Looking ahead to 10th June, we'll be showing Sunless Shadows online, followed by a recorded Q&A. In many ways a follow up to director Mehrdad Oskouei's intimate and moving Starless Dreams (which screened exclusively at Bertha DocHouse in 2016), Sunless Shadows also takes place in a juvenile detention centre in Tehran.

This time, Oskouei films with a group of young women serving sentences for the murder of male family members, giving the women, victims themselves, ample space to express their feelings, experiences, regrets and hopes, creating a powerful and exceptionally empathetic portrait. 

We'll be announcing more online events for June shortly, so keep your eyes peeled!

IN THE CINEMA                                                                                                                                                    

From Friday 28th May, cinema-goers will be able to watch Dan Edelstyn and Hilary Powell attempt to disrupt the UK's debt-based finance system, which keeps the poor in poverty, by setting up a bank, printing their own money, and blowing up a million pounds worth of high interest debt.
The film, Bank Job, shows just what a couple of artists and a strong local community can achieve with a tonne of chutzpah and passion for their cause. 

Over the next few weeks, we're putting some of the most wonderful, cinematic, nonfiction releases from the last six months up onto the big screen at last, with our selection of 'Unlocked Docs'. 

From 28th May, come into the dark to be enthralled by the life story of Billie Holiday told through original recorded interviews with the people who knew her best, in Billie; follow a dedicated team of investigative journalists as they discover shocking corruption and a healthcare scandal which rocks society, in the Oscar-nominated Collective; and join Zeytin and her canine compatriots wandering the streets of Istanbul, in Elizabeth Lo's perspective-shifting Stray.  

We can't wait to play Viktor Kossakovsky's Gunda, from Friday 4th June. Kossakovsky elevates the farmyard to cinematic brilliance in this labour-of-love ode to a pig called Gunda, and her litter of piglets.
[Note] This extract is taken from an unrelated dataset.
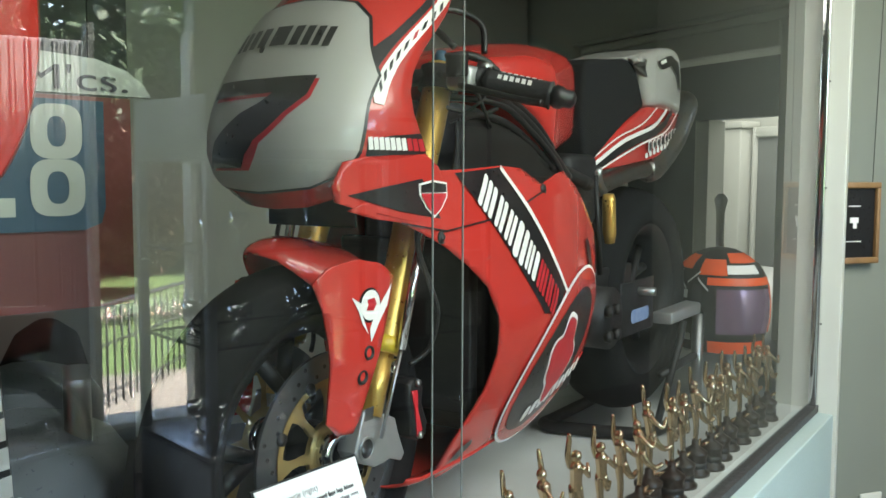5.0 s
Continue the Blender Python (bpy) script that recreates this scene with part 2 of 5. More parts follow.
def text_mesh(body, size, bevel=0.0):
    """A bmesh of words in the plane z = 0."""
    cu = bpy.data.curves.new("words", "FONT")
    cu.body, cu.size, cu.extrude = body, size, bevel
    ob = bpy.data.objects.new("words", cu)
    me = bpy.data.meshes.new_from_object(ob)
    bm = bmesh.new()
    bm.from_mesh(me)
    bpy.data.meshes.remove(me)
    bpy.data.objects.remove(ob)
    bpy.data.curves.remove(cu)
    return bm


# ---- structure ----
FLOOR = 0.625
GA = radians(26.5)                       # heading of the glass front
GDIR, GNOR = Vector((math.cos(GA), math.sin(GA), 0)), Vector((math.sin(GA), -math.cos(GA), 0))
JR, JL = Vector((-0.141, 0.664, 0)), Vector((-0.194, 0.646, 0))
GEND = JR + GDIR * 2.08
LA = radians(24.0)                       # the second pane is turned a little
LDIR = Vector((math.cos(LA), math.sin(LA), 0))
LEND = JL - LDIR * 2.6


def slab(name, a, b, z0, z1, thick, material, label, category, kind="structure", bev=0.0):
    """An upright slab over the plan line a-b, with its thickness on the line's left."""
    a, b = Vector((a[0], a[1], 0)), Vector((b[0], b[1], 0))
    ln = (b - a).length
    ob = part(name, box(0, 0, z0, ln, thick, z1, bev), material, sm=False, m=Matrix.Translation(a) @ Matrix.Rotation(math.atan2(b.y - a.y, b.x - a.x), 4, "Z"))
    return tagged(ob, label, category, kind=kind)


def flat(name, pts, z0, z1, material, label, category, kind="structure"):
    bm = bmesh.new()
    vs = [bm.verts.new((x, y, z0)) for x, y in pts]
    f = bm.faces.new(vs)
    r = bmesh.ops.extrude_face_region(bm, geom=[f])
    for v in [g for g in r["geom"] if isinstance(g, bmesh.types.BMVert)]:
        v.co.z = z1
    bmesh.ops.recalc_face_normals(bm, faces=bm.faces)
    return tagged(part(name, bm, material, sm=False), label, category, kind=kind)


flat("display_floor", [(-0.42, 0.55), tuple(JL.xy), tuple(JR.xy), tuple(GEND.xy), (2.6, 1.85), (2.6, 4.4), (1.5, 4.4), (0.62, 1.86), (0.05, 1.42), (-0.46, 1.05)], FLOOR - 0.05, FLOOR, CARPET, "grey covered raised floor of the display", "floor")
HALL = [(-4.2, -4.75), (-0.62, -4.72), (5.05, 1.58), (6.2, 1.58), (6.2, 6.0), (-4.2, 6.0)]
flat("hall_floor", HALL, -0.12, 0.0, HALLF, "dark brown floor of the hall", "floor")
flat("ceiling", HALL, 2.62, 2.72, CEIL, "pale painted ceiling", "ceiling")
CM = Matrix.Translation((1.10, -0.60, 0)) @ Matrix.Rotation(GA, 4, "Z")
# Invented panel in the unseen ceiling, over the added hall lamp
tagged(part("rooflight", box(-1.25, -0.85, 2.605, 1.25, 0.85, 2.618, 0.0, m=CM), VINYL, sm=False), "white panel added to the unseen ceiling above the hall fill lamp", "rooflight", kind="structure")
# Second invented panel, over the next room's added lamp
tagged(part("rooflight", box(3.85, 3.45, 2.605, 5.15, 4.75, 2.618), VINYL, sm=False), "white panel added to the next room's unseen ceiling above its fill lamp", "rooflight", kind="structure")
# front of the raised floor below the glass
slab("wall_front", GEND.xy, JR.xy, 0.0, FLOOR - 0.012, 0.06, SILLW, "pale painted panel under the display glass", "wall", bev=0.004)
slab("wall_front_side", JL.xy, LEND.xy, 0.0, FLOOR - 0.25, 0.06, SILLW, "pale painted panel under the display glass", "wall", bev=0.004)
slab("sill_seal", (GEND - GNOR * 0.02).xy, (JR - GNOR * 0.02).xy, FLOOR - 0.01, FLOOR + 0.012, 0.035, SILLD, "dark rubbery seal along the foot of the glass", "seal")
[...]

Look out for subplots with a flock of chickens and a herd of cows. Gunda is unlike anything you've seen before, carefully revealing to us an animal consciousness we're unlikely ever to forget.

We've also got more of our unmissable 'Unlocked Docs' playing from 4th June: Go undercover with unlikely octogenarian spy Sergio, in the charming (and Oscar-nominated) The Mole Agent; and follow the relationship between a Czech artist and the man who stole her paintings as it evolves over several years, challenging our preconceptions and our capacity for empathy, in the utterly compelling The Painter and the Thief

Our beloved 'Sunday Sessions' return from 6th June, featuring inspiring films from auteurs, artists and adventurers. In State Funeral, Sergei Loznitsa immerses us in the days following the death of Joseph Stalin, from mass public mourning to stirring speeches, crafted from a cache of stunningly restored original archive.  

From 11th June, we're bringing Martin Luther King, Jr to the Bertha DocHouse screen in Sam Pollard's ML, which uses newly de-classified documents to reveal the true extent of the FBI's interest in Dr. King, and the US government's history of covertly targeting of Black activists.

And last but not least, the brilliant women who pioneered electronic music - from Delia Derbyshire to Suzanne Ciani - finally get the recognition they deserve in Lisa Rovner's Sisters with Transistors.